Adam and Jonathan Holland have a more ambitious goal. The brothers started a business in hopes of raising more than $20,000 — a year’s worth of private school tuition.

The two brothers, heading into sixth and eighth grade, respectively, at Bethesda’s Landon School, recently opened AJ’s Hawaiian Iceez, a shaved ice cart that travels throughout the metro area selling cool treats.

‘‘We would go to camp at Landon and see the Clayboy’s stand with lines 30 or 40 minutes long,” 12-year-old Adam said of the Bethesda Hawaiian ice vendor Clayboy’s, which sets up shop in downtown Bethesda and also visits area camps. ‘‘People liked it so much, and we got the idea to start one.”

And when the duo’s younger sister Zoe, 8, was accepted to Norwood School in Bethesda, the brothers wanted to help their parents pay for the tuition. Zoe was accepted late in the application process, said Robert Holland, the boys’ father, and there was no financial aid available.

The boys wanted their younger sister to have the same educational opportunity they had, and concocted a way to give back to their parents.

‘‘I’m so proud of them,” Robert Holland said. ‘‘They work so hard at all of this, and it’s for their sister.”

The boys, Zoe, and their parents have traveled to a few different events in the area recently, including church carnivals, a sports camp and a computer camp. This past weekend AJ’s made its way to a car show in Charles County.

Since the stand opened in May, the boys, with Zoe’s help, have made more than $2,500. And while the goal of $22,000 — a year’s tuition at Norwood — s still far off, Jonathan, 11, said he thinks they can make it.

‘‘It’s going to be tough, but we hope to have two or three gigs a week soon,” he said. ‘‘We’re trying to make enough money to get more flavors, too, so people have more to choose from.”

Jonathan said the process for making a Hawaiian Icee is simple: Pack the ice into the cup, pour flavored syrup over top and enjoy. He said to make sure the ice is packed in tight, though, or the syrup won’t stick.

The stand offers a variety of flavors: apple, lime, banana, coconut and red watermelon just to name a few.

The ice machine cost $1,700, and the boys sell the treats for $3 and $5.

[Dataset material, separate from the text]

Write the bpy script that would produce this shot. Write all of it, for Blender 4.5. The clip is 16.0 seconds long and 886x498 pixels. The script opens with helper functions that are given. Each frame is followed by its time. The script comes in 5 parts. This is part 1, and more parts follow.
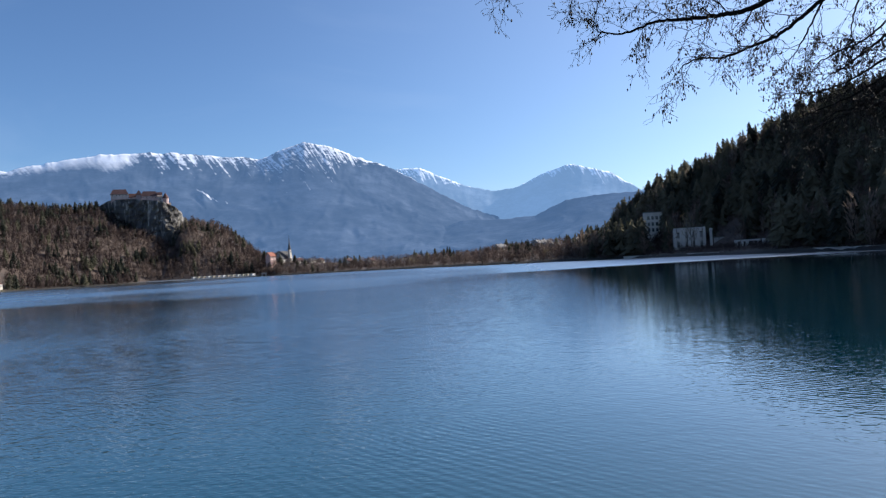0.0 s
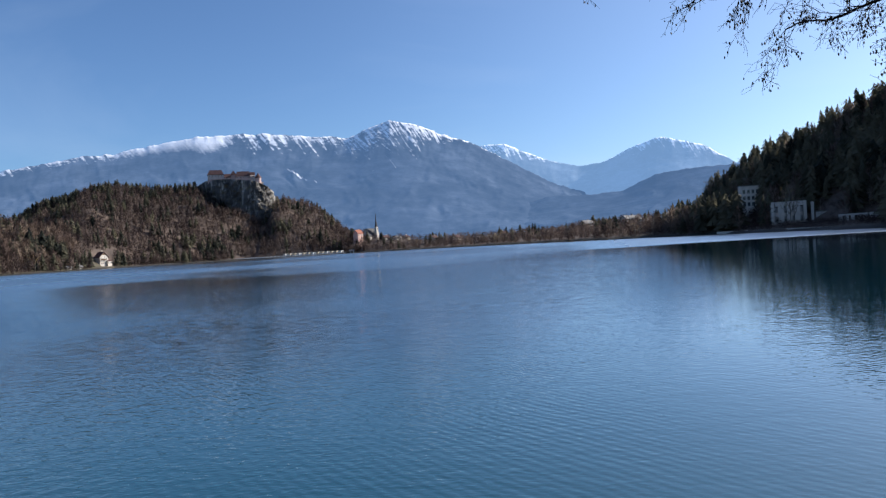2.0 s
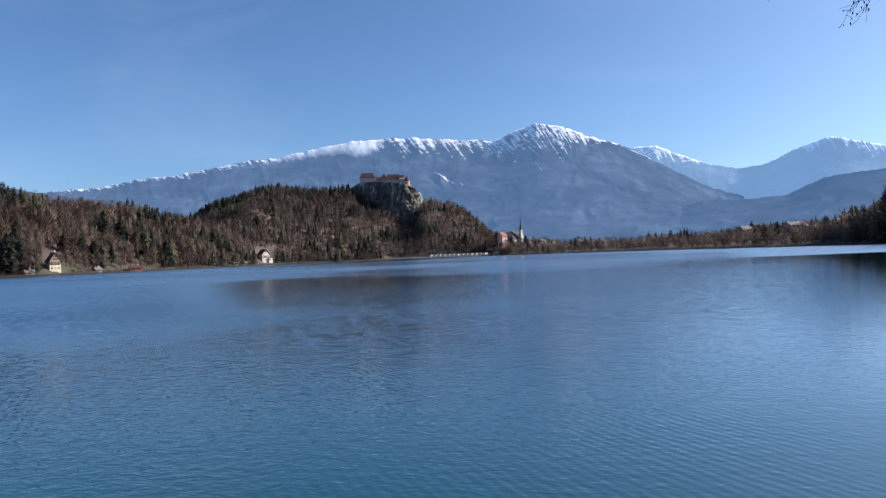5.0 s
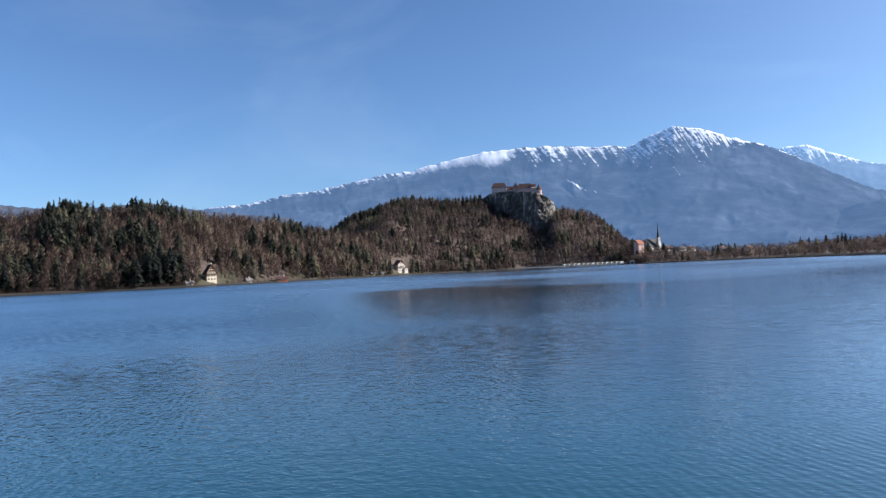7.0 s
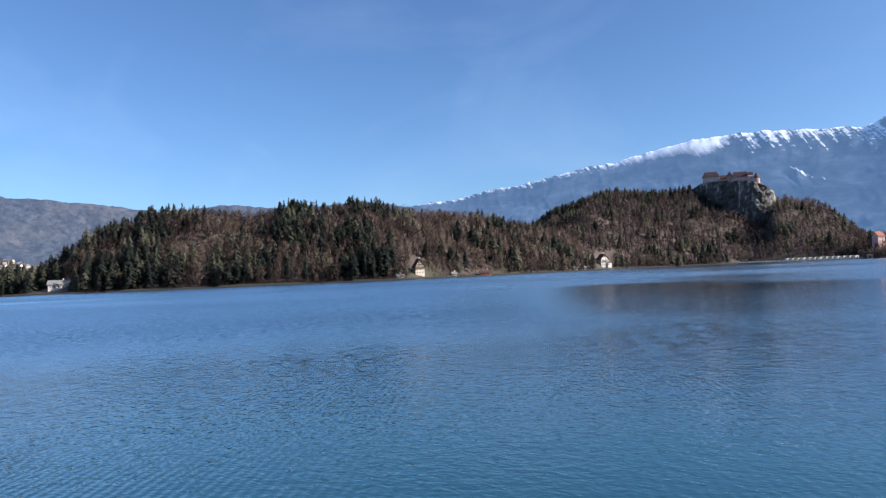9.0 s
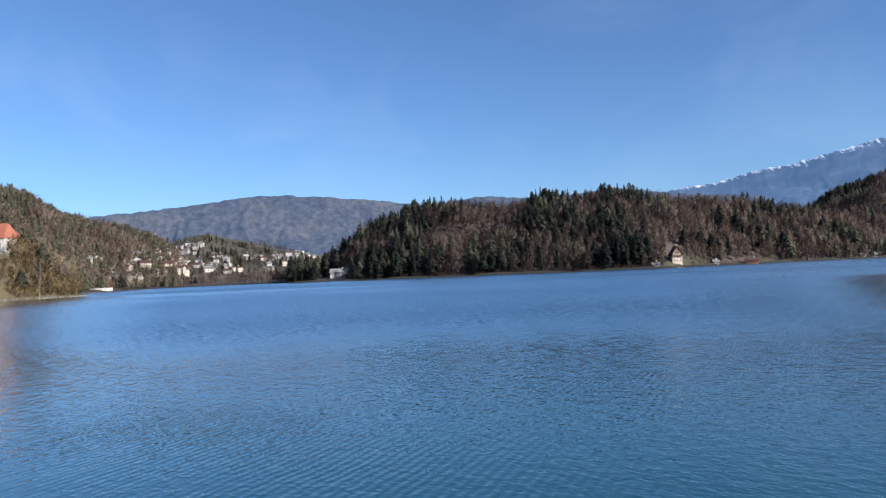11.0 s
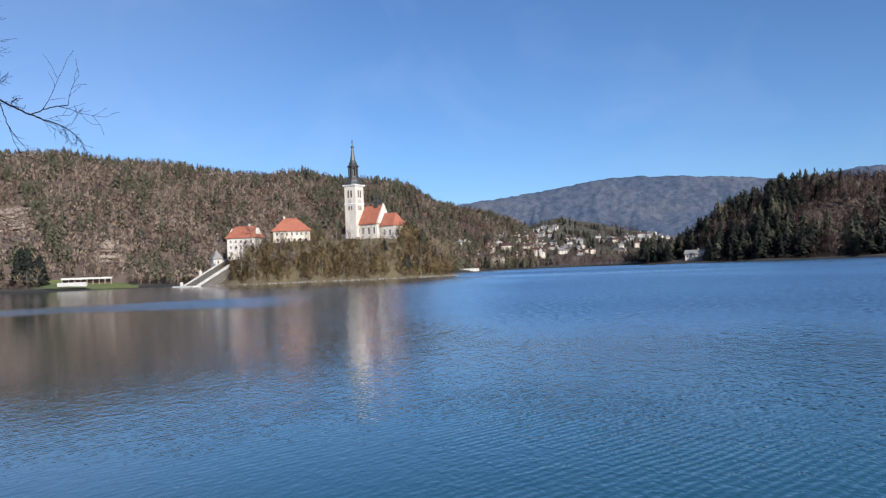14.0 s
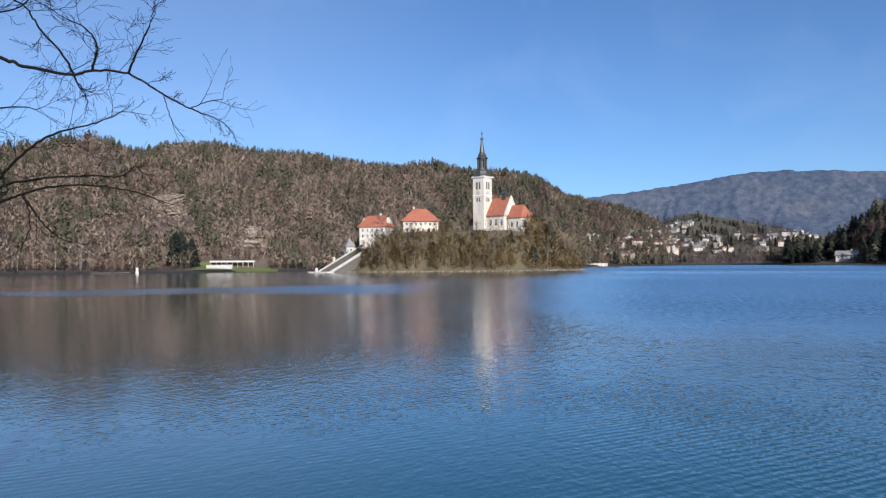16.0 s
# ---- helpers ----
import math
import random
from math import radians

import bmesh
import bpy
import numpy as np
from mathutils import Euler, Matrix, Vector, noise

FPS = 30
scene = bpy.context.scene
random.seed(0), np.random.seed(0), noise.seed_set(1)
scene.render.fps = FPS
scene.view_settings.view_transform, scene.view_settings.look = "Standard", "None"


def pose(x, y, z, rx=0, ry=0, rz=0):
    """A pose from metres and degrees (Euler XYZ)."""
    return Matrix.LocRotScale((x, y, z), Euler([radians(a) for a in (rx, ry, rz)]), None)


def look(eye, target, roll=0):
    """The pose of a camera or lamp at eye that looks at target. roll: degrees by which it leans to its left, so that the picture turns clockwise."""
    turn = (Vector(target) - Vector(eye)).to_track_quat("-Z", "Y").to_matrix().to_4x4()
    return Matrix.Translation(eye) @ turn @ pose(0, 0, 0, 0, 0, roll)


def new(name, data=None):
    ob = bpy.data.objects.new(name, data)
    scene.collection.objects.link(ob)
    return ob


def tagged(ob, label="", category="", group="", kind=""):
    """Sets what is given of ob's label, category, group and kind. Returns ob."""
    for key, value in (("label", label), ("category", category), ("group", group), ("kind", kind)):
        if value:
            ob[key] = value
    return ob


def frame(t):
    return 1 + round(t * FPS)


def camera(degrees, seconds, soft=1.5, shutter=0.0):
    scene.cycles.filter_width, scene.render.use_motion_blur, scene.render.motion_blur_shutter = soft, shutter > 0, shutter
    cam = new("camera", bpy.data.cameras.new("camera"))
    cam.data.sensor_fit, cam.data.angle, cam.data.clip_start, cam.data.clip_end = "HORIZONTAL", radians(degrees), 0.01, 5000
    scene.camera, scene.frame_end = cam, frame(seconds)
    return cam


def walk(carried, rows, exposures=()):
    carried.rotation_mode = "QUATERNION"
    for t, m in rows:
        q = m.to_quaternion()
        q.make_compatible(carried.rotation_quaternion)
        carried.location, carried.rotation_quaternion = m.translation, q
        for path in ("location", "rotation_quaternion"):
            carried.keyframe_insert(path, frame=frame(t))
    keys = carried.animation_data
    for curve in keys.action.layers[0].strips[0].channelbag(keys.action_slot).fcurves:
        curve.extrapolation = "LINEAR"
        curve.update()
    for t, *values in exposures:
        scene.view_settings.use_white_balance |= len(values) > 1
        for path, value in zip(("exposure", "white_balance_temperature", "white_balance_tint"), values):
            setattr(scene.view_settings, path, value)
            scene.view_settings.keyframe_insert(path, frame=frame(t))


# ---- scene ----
cam = camera(62.93, 16.0, soft=1.3)
EYE, REACH = 3.6, 0.15
# seconds, yaw, pitch, roll: a slow pan from one spot on the bank
ROWS = [
    (0.0, 0.00, 1.13, 3.28), (0.5, 1.03, 0.85, 3.65), (1.0, 2.62, 0.40, 3.80), (1.5, 4.61, -0.05, 3.69),
    (2.0, 6.72, -0.32, 3.46), (2.5, 8.67, -0.33, 3.16), (3.0, 10.43, -0.20, 2.74), (3.5, 12.19, -0.01, 2.43),
    (6.0, 22.74, 1.02, 2.53), (6.5, 25.39, 1.41, 2.66), (7.0, 28.56, 1.69, 2.71), (7.5, 32.26, 1.89, 2.73),
    (8.0, 36.18, 1.98, 2.70), (8.5, 40.14, 1.97, 2.56), (9.0, 44.46, 1.94, 2.43), (9.2, 46.34, 1.86, 2.36),
    (11.3, 67.11, 1.83, 2.52), (11.5, 68.99, 1.77, 2.56), (12.0, 73.83, 1.62, 2.55), (12.5, 78.93, 1.52, 2.56),
    (13.0, 83.79, 1.50, 2.58), (13.5, 88.02, 1.50, 2.51), (14.0, 91.58, 1.57, 2.28), (14.5, 94.70, 1.60, 1.81),
    (15.0, 97.51, 1.59, 1.38), (15.5, 100.01, 1.46, 0.98), (16.0, 101.54, 1.18, 0.51),
]
walk(cam, [(t, pose(-REACH * math.sin(radians(yaw)), REACH * math.cos(radians(yaw)), EYE, 90 + pitch, roll, yaw))
           for t, yaw, pitch, roll in ROWS], exposures=[(0.0, 0.68, 6350, 10), (3.5, 0.68, 6350, 10), (9.0, 0.88, 6200, 10), (12.5, 0.57, 6050, 10), (16.0, 0.51, 6000, 10)])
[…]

As for the name, AJ’s Hawaiian Iceez, the AJ stands for Adam and Jonathan and as an ode to their sister, Zoe, the boys added the ‘‘z” at the end of iceez.

‘‘We just saw how many sacrifices our parents made to keep us at Landon, and we decided we had to give them more money,” Jonathan said. ‘‘We wanted to make sure our sister could go [to Norwood].”

In terms of sacrifice, the boys know something about it already. Since they live in Prince George’s County, Adam and Jonathan wake up at 5:15 a.m. every school day, when their father drives them to their grandmother’s house in Upper Marlboro. From there, their grandmother drives them to Landon on her way to work in Rockville. By the time the boys get home around 6 p.m., it’s almost time to start the process again.

‘‘We needed a school that would challenge us,” Adam said.